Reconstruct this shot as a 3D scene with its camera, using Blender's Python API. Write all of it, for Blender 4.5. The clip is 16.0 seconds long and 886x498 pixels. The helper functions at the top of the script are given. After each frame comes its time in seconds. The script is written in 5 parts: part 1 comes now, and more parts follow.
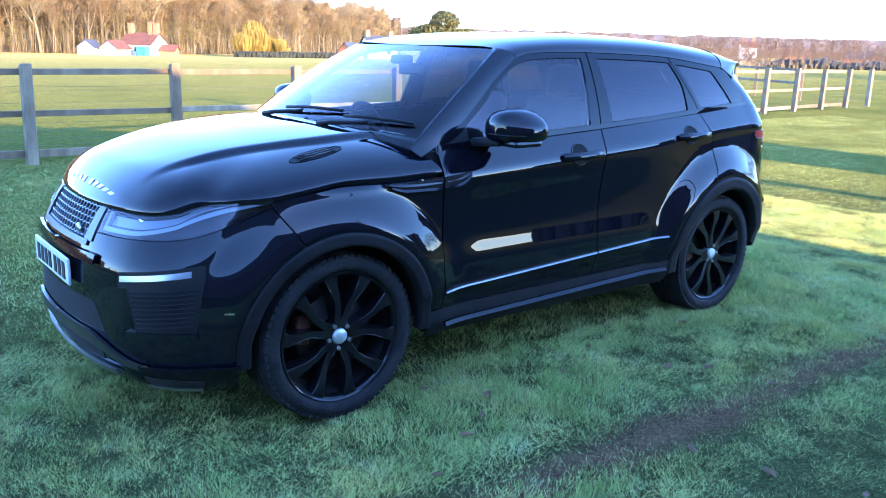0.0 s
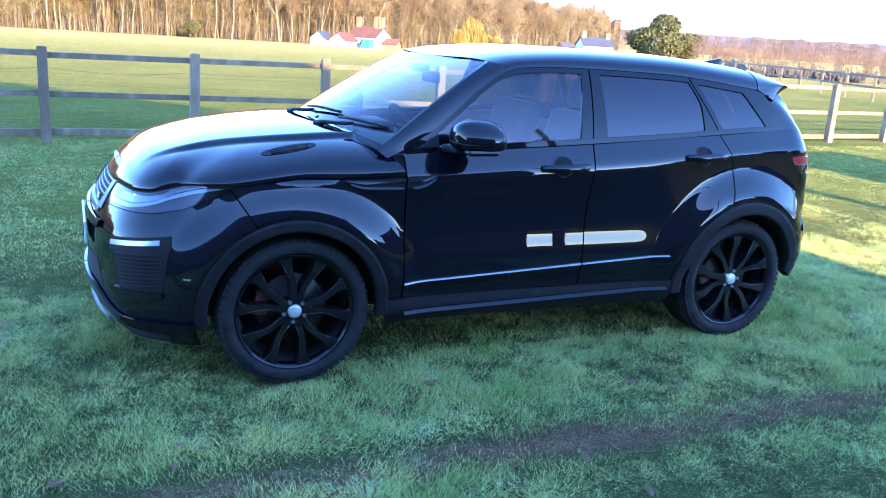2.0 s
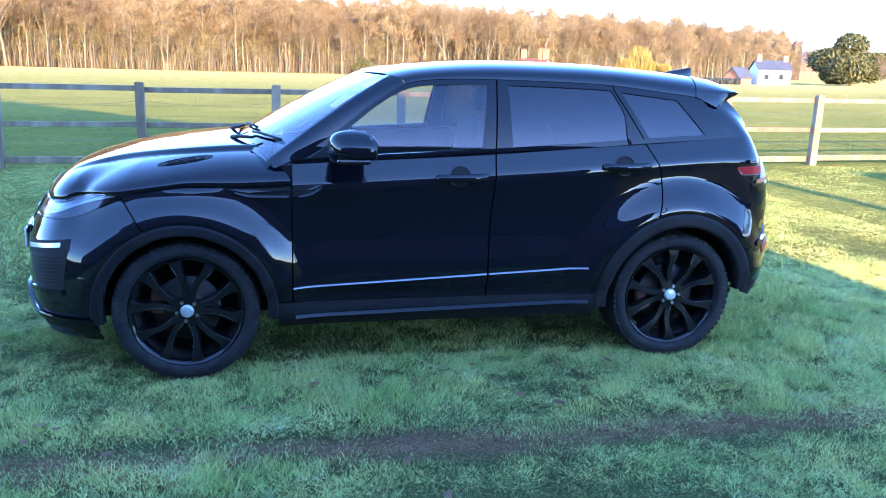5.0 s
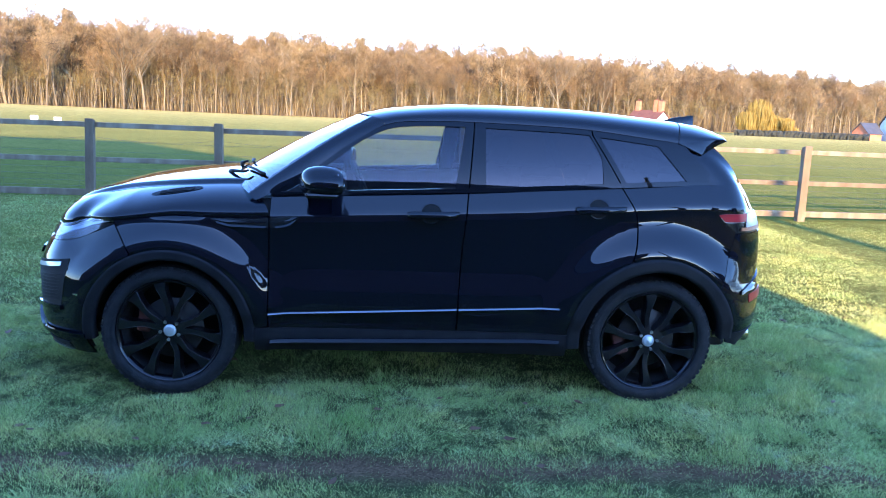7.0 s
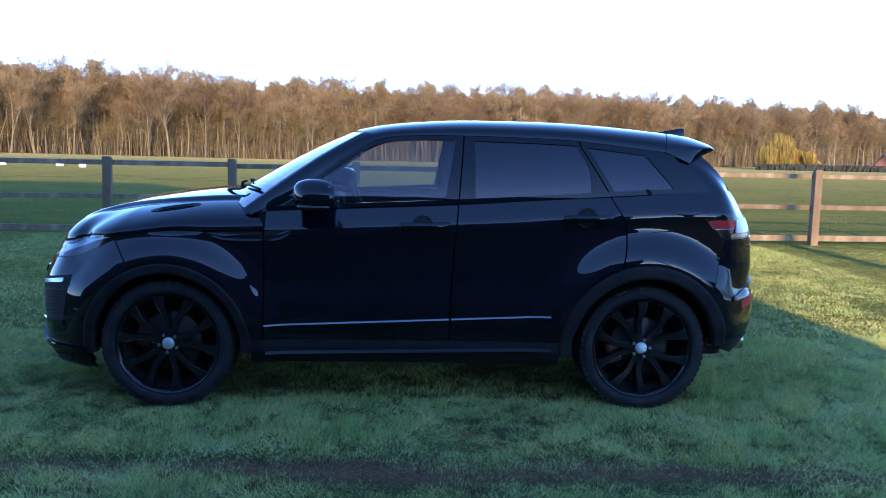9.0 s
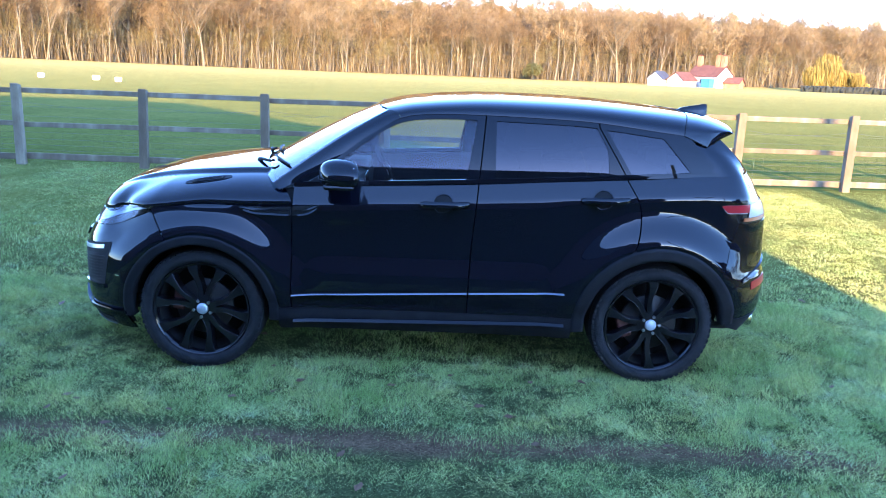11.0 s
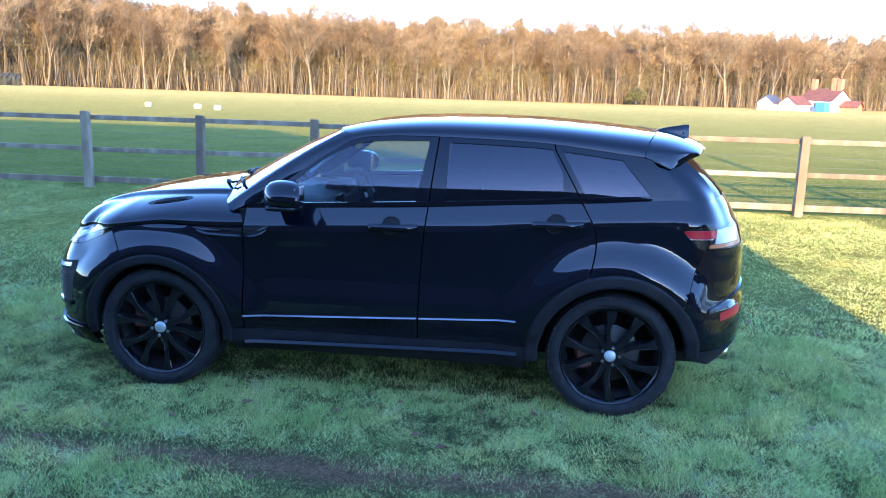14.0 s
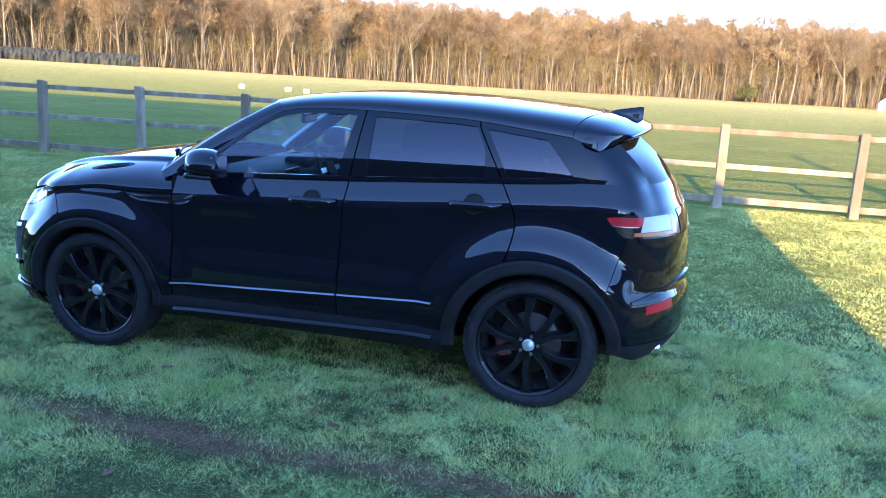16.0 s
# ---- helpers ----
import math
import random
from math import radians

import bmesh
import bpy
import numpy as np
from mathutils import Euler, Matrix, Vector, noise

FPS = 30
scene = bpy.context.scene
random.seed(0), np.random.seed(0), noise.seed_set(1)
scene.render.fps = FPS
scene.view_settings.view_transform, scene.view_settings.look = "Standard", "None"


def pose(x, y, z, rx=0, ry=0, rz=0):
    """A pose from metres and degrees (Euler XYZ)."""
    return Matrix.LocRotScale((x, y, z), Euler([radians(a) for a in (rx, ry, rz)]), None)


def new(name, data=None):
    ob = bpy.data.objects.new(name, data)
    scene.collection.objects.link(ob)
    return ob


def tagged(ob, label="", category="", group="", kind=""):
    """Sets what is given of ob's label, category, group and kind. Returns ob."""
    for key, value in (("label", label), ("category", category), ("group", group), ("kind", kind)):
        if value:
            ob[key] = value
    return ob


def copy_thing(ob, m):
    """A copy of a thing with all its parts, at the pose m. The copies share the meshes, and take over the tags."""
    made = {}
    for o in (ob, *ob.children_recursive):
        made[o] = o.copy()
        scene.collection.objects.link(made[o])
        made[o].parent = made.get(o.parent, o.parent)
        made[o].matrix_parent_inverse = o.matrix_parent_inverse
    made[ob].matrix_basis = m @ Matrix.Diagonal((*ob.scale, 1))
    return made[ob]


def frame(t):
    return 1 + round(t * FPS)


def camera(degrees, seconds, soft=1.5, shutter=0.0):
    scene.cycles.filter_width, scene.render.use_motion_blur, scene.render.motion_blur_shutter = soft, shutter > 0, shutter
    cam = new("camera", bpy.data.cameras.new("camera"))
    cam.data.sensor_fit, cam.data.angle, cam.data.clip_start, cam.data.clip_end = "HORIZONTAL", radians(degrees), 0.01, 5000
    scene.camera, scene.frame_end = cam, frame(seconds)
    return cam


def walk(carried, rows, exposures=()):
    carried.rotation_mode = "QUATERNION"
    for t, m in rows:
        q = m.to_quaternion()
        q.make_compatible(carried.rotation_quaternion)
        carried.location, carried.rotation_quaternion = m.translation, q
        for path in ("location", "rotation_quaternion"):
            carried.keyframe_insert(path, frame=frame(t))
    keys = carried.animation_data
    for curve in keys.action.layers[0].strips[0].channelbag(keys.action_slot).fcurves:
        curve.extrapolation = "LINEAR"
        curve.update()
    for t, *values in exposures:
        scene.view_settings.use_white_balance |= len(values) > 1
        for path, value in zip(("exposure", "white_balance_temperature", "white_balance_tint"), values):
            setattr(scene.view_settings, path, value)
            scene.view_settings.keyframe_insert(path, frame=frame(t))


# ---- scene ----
cam = camera(56.4, 16.0, soft=1.0)
METRES = 6.0998
START = pose(-3.054, -3.698, 1.564, -13.977, -1.763, -38.419)
ROWS = [
    (0.0, 0.0, 0.0, 0.0, 0.0, 0.0, -0.0),
    (0.5, 0.056, -0.0238, 0.0087, 3.62, -0.0, -2.1),
    (1.0, 0.0997, -0.0216, 0.0103, 6.77, -0.85, -4.31),
    (1.5, 0.1441, -0.0244, 0.0097, 9.77, -1.15, -5.72),
    (2.0, 0.1874, -0.0265, 0.007, 13.83, -0.69, -5.55),
    (2.5, 0.2217, -0.0163, 0.0051, 16.1, -0.98, -4.72),
    (3.0, 0.2616, -0.0063, 0.008, 17.2, -0.52, -4.53),
    (3.5, 0.3064, -0.0043, 0.0048, 19.58, -0.15, -5.81),
    (4.0, 0.3442, 0.0064, 0.0048, 21.73, -0.16, -5.85),
    (4.5, 0.3765, 0.0216, 0.009, 23.35, 0.0, -5.79),
    (7.0, 0.5281, 0.0778, 0.0166, 33.1, 2.55, -8.82),
    (7.5, 0.5416, 0.0748, 0.011, 32.83, 3.95, -8.65),
    (8.0, 0.5464, 0.0688, 0.003, 32.51, 5.46, -8.3),
    (8.5, 0.5544, 0.0806, -0.0041, 33.15, 6.43, -7.75),
    (9.0, 0.5609, 0.0867, -0.0073, 34.75, 5.14, -7.95),
    (11.5, 0.5882, 0.0598, 0.0576, 37.85, -1.61, -9.76),
    (12.0, 0.5904, 0.0721, 0.0589, 39.94, -1.52, -9.4),
    (12.5, 0.5966, 0.0998, 0.0646, 41.06, -1.56, -9.11),
    (13.0, 0.6236, 0.1193, 0.0673, 41.53, -0.84, -9.48),
    (13.5, 0.6556, 0.1381, 0.0699, 42.84, -0.55, -9.62),
    (14.0, 0.6807, 0.1661, 0.0727, 44.2, -0.54, -10.27),
    (14.5, 0.7155, 0.1973, 0.0814, 46.36, -0.49, -11.67),
    (15.0, 0.7439, 0.2281, 0.0847, 48.36, -0.57, -12.17),
    (15.5, 0.7533, 0.2673, 0.0896, 49.34, -1.52, -12.8),
    (16.0, 0.7746, 0.3001, 0.0936, 51.2, -2.58, -12.89),
]
STOPS = 3.40
EXPOSURES = [(t, STOPS + e, k, 17) for t, e, k in ((0.0, 0.28, 5300), (1.0, 0.28, 5300), (2.5, 0.40, 5150), (4.7, 0.42, 5250), (6.8, -0.06, 5300), (7.0, -0.06, 5300), (7.5, -0.22, 5300), (8.0, -0.40, 5300), (8.5, -1.05, 5200), (9.0, -1.08, 5200), (9.6, -1.0, 5250), (10.8, 0.0, 5400), (11.3, 0.46, 5400), (12.2, 0.46, 5400), (13.0, 0.36, 5400), (14.0, 0.10, 5350), (16.0, 0.06, 5350))]
walk(cam, [(t, START @ pose(METRES * x, METRES * y, METRES * z, 90 + pitch, roll, yaw)) for t, x, y, z, yaw, pitch, roll in ROWS], EXPOSURES)

# ---- light ----
SUN_HEIGHT = 16.5
SUN_AWAY = Vector((-0.07, 0.997, 0)).normalized()
world = bpy.data.worlds.new("sky")
scene.world = world
world.use_nodes = True
wn = world.node_tree.nodes
sky = wn.new("ShaderNodeTexSky")
sky.sky_type = "NISHITA"
sky.sun_disc = False
sky.sun_elevation = radians(SUN_HEIGHT)
sky.sun_rotation = math.atan2(-SUN_AWAY.x, -SUN_AWAY.y)
sky.air_density, sky.dust_density, sky.ozone_density = 0.7, 0.15, 3.0
wn["Background"].inputs["Strength"].default_value = 0.15
world.node_tree.links.new(sky.outputs[0], wn["Background"].inputs["Color"])
sun_data = bpy.data.lights.new("sun", "SUN")
sun_data.energy, sun_data.angle, sun_data.color = 2.4, radians(0.5), (1.0, 0.62, 0.24)
sun = new("sun", sun_data)
beam = Vector((SUN_AWAY.x, SUN_AWAY.y, -math.tan(radians(SUN_HEIGHT))))
sun.matrix_world = Matrix.Translation((0, -30, 30)) @ beam.to_track_quat("-Z", "Y").to_matrix().to_4x4()


# ---- materials ----
def material(name, color, rough=0.6, metal=0.0, coat=0.0, spec=0.5):
    m = bpy.data.materials.new(name)
    m.use_nodes = True
    b = m.node_tree.nodes["Principled BSDF"]
    b.inputs["Base Color"].default_value = (*color, 1)
    b.inputs["Roughness"].default_value = rough
    b.inputs["Metallic"].default_value = metal
    b.inputs["Coat Weight"].default_value = coat
    b.inputs["Coat Roughness"].default_value = 0.02
    b.inputs["Specular IOR Level"].default_value = spec
    return m


def node(m, kind, **values):
    n = m.node_tree.nodes.new(kind)
    for key, value in values.items():
        n.inputs[key].default_value = value
    return n


def link(m, a, out, b, into):
    m.node_tree.links.new(a.outputs[out], b.inputs[into])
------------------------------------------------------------
TASK GOAL |
Exactly the lines from the one holding "curve.update()" through the one holding "scene.view_settings.keyframe_insert(path, frame=frame(t))" should be printed, ends included.

SOLUTION FOR THIS TASK |
        curve.update()
    for t, *values in exposures:
        scene.view_settings.use_white_balance |= len(values) > 1
        for path, value in zip(("exposure", "white_balance_temperature", "white_balance_tint"), values):
            setattr(scene.view_settings, path, value)
            scene.view_settings.keyframe_insert(path, frame=frame(t))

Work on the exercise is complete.